Néo-Zélandais et Sud-Africains étaient déjà pris. Pas de chance. Il ne restait ce week-end plus que les Fidji pour jouer au rugby et ce n’était même pas à l’extérieur. Ce premier test d’automne avait décidément tout du match piège : un public habitué à la médiocrité, les cendres de Gareth Thomas sur la pelouse et une pluie à ne pas sortir Dussautoir de Marcoussis.

Difficile, dans ces conditions, d’espérer beaucoup du XV tricolore. On savait en plus les Fidjiens mieux préparés au crachin atlantique : la moitié d’entre eux jouent à La Rochelle. Les autres sont à Castres ou à Agen, on a d’ailleurs pu s’en rendre compte, par moments, sur les remises en jeu, les mêlées, les touches, les placages, les ballons portés, les passes sautées, le jeu au pied et quelques autres petits détails.

Good Traille

Encore fallait-il à nos Français prendre le match par le bon bout de la lorgnette. Ce qu’ils ont fait, avec courage, en ne lâchant rien d’autre que le ballon après avoir été menés au score (3-6). C’est dans ces moments-là qu’on voit les grandes équipes et Marc Liévremont a assurément couché des géants sur le papier à l’heure de faire sa liste. Lui seul pouvait avoir, à dix matches de la Coupe du monde, l’inspiration géniale de redonner une douzième chance à la doublette magique d’Aguilera, Yachvili-Traille.

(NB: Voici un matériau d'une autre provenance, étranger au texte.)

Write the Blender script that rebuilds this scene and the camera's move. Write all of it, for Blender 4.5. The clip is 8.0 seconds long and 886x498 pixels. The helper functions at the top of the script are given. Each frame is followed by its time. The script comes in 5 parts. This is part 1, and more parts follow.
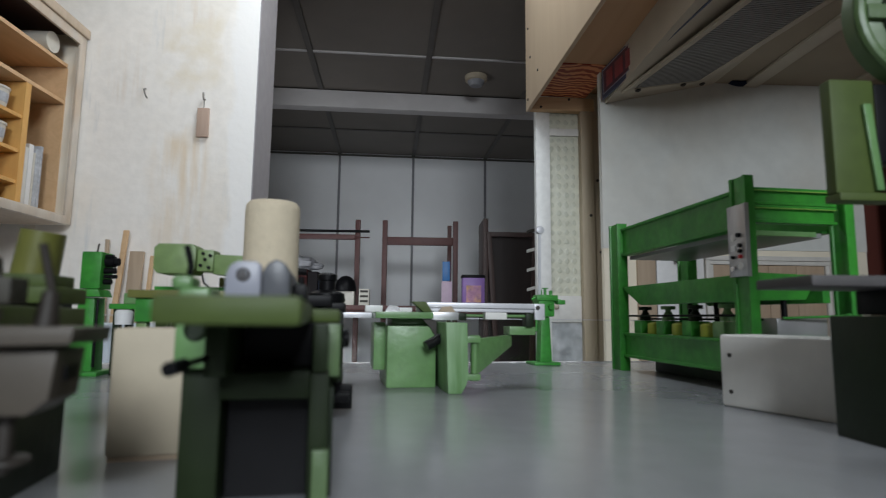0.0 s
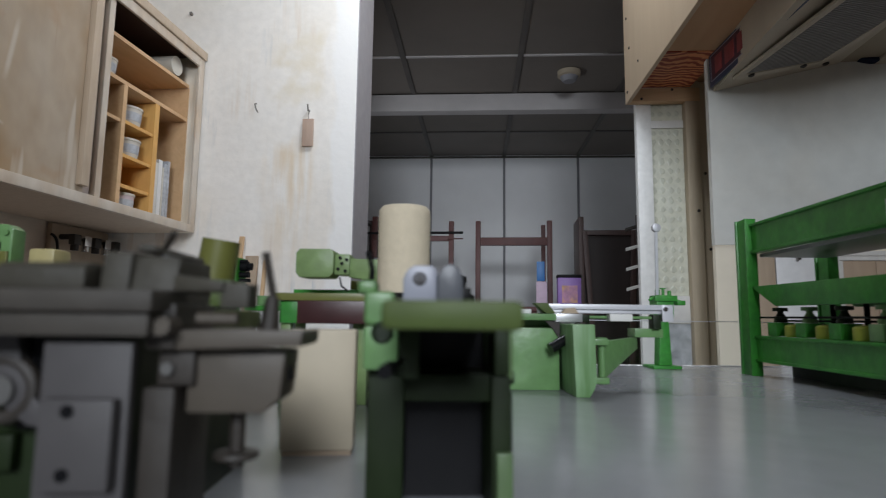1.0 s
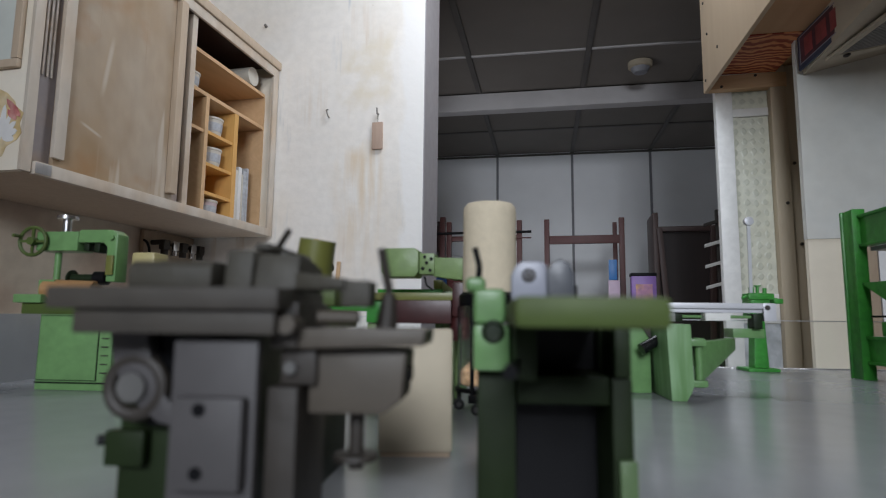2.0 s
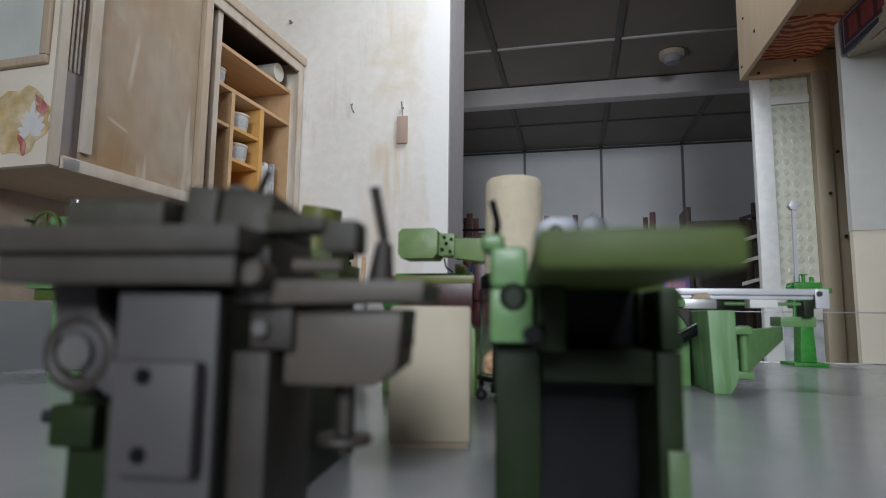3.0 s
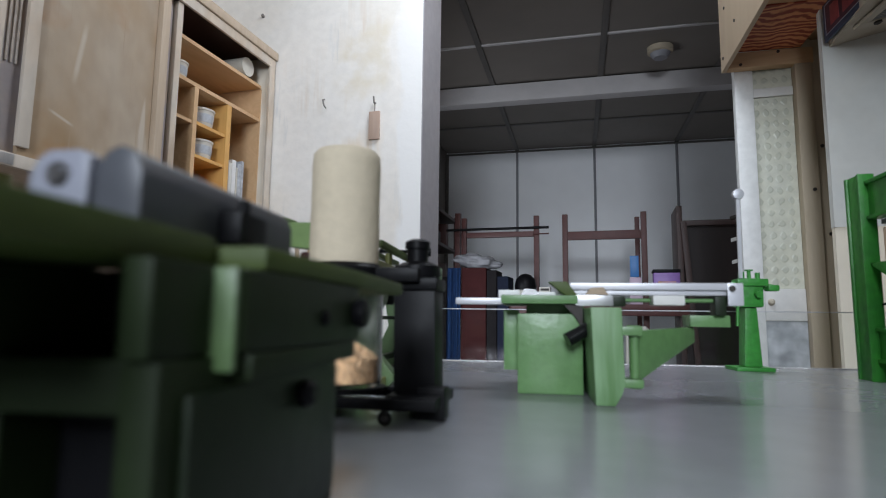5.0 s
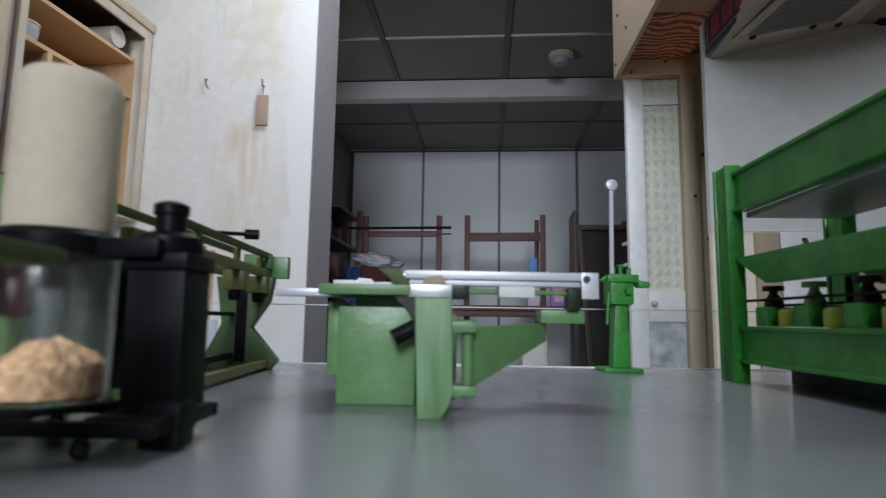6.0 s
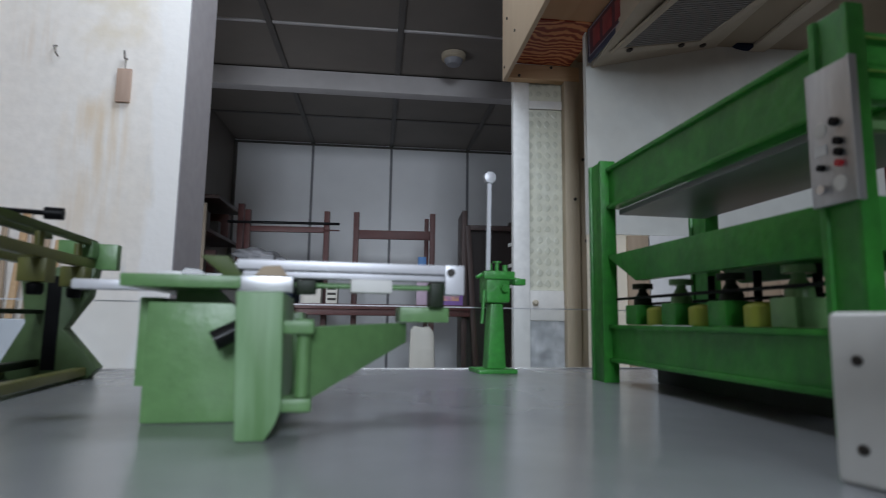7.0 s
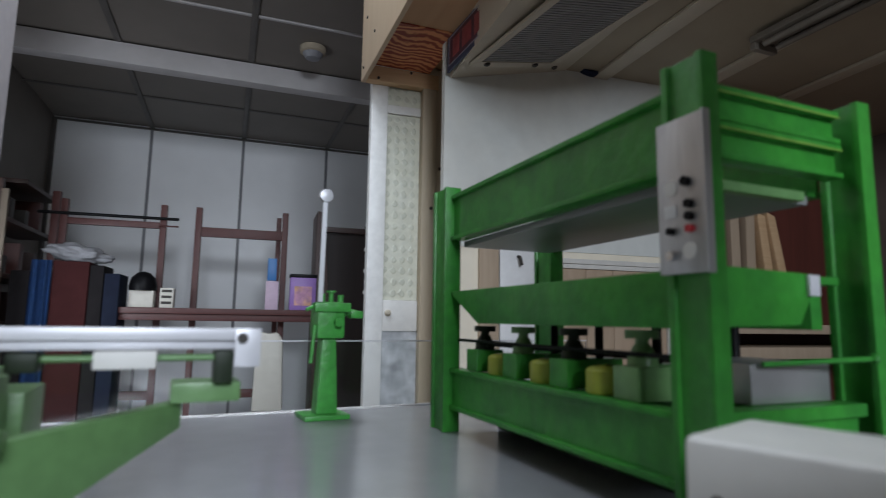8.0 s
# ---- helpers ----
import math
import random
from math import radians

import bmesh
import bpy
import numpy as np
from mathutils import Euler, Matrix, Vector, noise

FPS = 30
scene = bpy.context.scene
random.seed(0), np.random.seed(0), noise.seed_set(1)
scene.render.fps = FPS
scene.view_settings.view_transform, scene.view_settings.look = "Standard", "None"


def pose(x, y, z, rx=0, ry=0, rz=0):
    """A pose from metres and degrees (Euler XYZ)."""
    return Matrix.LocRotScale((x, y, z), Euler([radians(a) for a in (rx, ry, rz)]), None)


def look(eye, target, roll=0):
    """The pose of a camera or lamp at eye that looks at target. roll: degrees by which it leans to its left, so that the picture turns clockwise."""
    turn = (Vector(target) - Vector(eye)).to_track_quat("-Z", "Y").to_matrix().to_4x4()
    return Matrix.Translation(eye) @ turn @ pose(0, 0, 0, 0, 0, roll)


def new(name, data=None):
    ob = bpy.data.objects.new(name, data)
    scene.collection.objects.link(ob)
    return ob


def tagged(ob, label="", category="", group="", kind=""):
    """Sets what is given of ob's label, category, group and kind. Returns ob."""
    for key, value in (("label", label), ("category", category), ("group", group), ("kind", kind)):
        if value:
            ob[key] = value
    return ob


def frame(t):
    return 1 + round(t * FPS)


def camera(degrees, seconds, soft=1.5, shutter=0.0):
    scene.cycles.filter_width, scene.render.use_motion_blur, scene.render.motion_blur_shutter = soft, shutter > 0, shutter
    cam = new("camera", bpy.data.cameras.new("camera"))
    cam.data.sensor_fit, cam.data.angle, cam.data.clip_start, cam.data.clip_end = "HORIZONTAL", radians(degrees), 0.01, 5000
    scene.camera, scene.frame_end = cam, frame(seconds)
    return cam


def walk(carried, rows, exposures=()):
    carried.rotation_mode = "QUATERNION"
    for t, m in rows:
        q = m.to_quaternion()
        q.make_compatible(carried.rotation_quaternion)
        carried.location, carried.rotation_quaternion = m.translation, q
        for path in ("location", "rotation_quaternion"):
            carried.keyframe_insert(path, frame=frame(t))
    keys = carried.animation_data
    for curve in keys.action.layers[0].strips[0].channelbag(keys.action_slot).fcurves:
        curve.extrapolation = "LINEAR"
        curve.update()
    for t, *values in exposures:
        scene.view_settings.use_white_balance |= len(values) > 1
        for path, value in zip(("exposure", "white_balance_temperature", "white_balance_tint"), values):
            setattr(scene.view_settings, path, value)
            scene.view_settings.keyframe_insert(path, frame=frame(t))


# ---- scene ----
cam = camera(76.0, 8.0, soft=1.0, shutter=0.3)
cam.data.dof.use_dof, cam.data.dof.focus_distance, cam.data.dof.aperture_fstop = True, 2.2, 8.5
PATH = [
    (0, (0.059, 0.08, 0.09), (0.143, 2.063, 0.331), 0.6),
    (0.5, (0.046, 0.102, 0.093), (-0.031, 2.085, 0.337), 0.8),
    (1, (0.017, 0.08, 0.091), (-0.21, 2.053, 0.33), 0.7),
    (1.5, (0.005, 0.08, 0.09), (-0.349, 2.034, 0.329), 0.6),
    (2, (-0.005, 0.088, 0.09), (-0.459, 2.021, 0.327), 0.6),
    (2.2, (-0.011, 0.096, 0.089), (-0.496, 2.022, 0.327), 0.6),
    (3.3, (-0.0030, 0.1440, 0.0680), (-0.561, 2.051, 0.299), 0.7),
    (3.4, (0.0018, 0.1496, 0.0652), (-0.559, 2.055, 0.297), 0.7),
    (3.5, (0.0100, 0.1551, 0.0642), (-0.553, 2.060, 0.297), 0.7),
    (3.6, (0.0190, 0.1600, 0.0658), (-0.547, 2.064, 0.299), 0.7),
    (3.8, (0.034, 0.167, 0.069), (-0.538, 2.068, 0.303), 0.7),
    (4, (0.05, 0.171, 0.068), (-0.531, 2.07, 0.305), 0.6),
    (4.2, (0.064, 0.177, 0.067), (-0.521, 2.074, 0.306), 0.6),
    (5.3, (0.127, 0.286, 0.076), (-0.402, 2.2, 0.314), 0.8),
    (5.5, (0.139, 0.308, 0.075), (-0.334, 2.237, 0.316), 0.9),
    (6, (0.165, 0.369, 0.069), (-0.093, 2.337, 0.317), 0.9),
    (6.5, (0.172, 0.401, 0.056), (0.096, 2.383, 0.307), 0.8),
    (7, (0.192, 0.435, 0.069), (0.31, 2.416, 0.32), 0.8),
    (7.5, (0.209, 0.476, 0.084), (0.571, 2.427, 0.337), 0.8),
    (8, (0.233, 0.507, 0.116), (0.832, 2.398, 0.371), 0.8),
]
walk(cam, [(t, look(eye, target, roll)) for t, eye, target, roll in PATH],
     exposures=[(0, -0.20, 6600, 7), (1, -0.18, 6550, 9), (2, -0.19, 6500, 10), (3.4, -0.21, 6500, 9), (4.2, 0.04, 6500, 9), (5.5, -0.11, 6250, 9), (6.5, -0.22, 6250, 9), (7.2, -0.24, 6200, 9), (8, 0.0, 6300, 9)])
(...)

La Nouvelle-Zélande est encore loin après tout. A quoi bon se trouver une équipe-type quand on peut faire plaisir à tous ses joueurs ? Les nouveaux ont en tout cas appliqué les consignes tactiques à merveille : multiplier les en-avants pour récupérer des mêlées, il fallait y penser. Ca s’appelle jouer sur ses points forts. Et Météo France est formelle : il pleut aussi parfois à Montpellier. Les avants argentins sont prévenus.

Pendant ce temps-là, les All Blacks n’ont même pas mis cinquante points à l’Ecosse. Petits joueurs.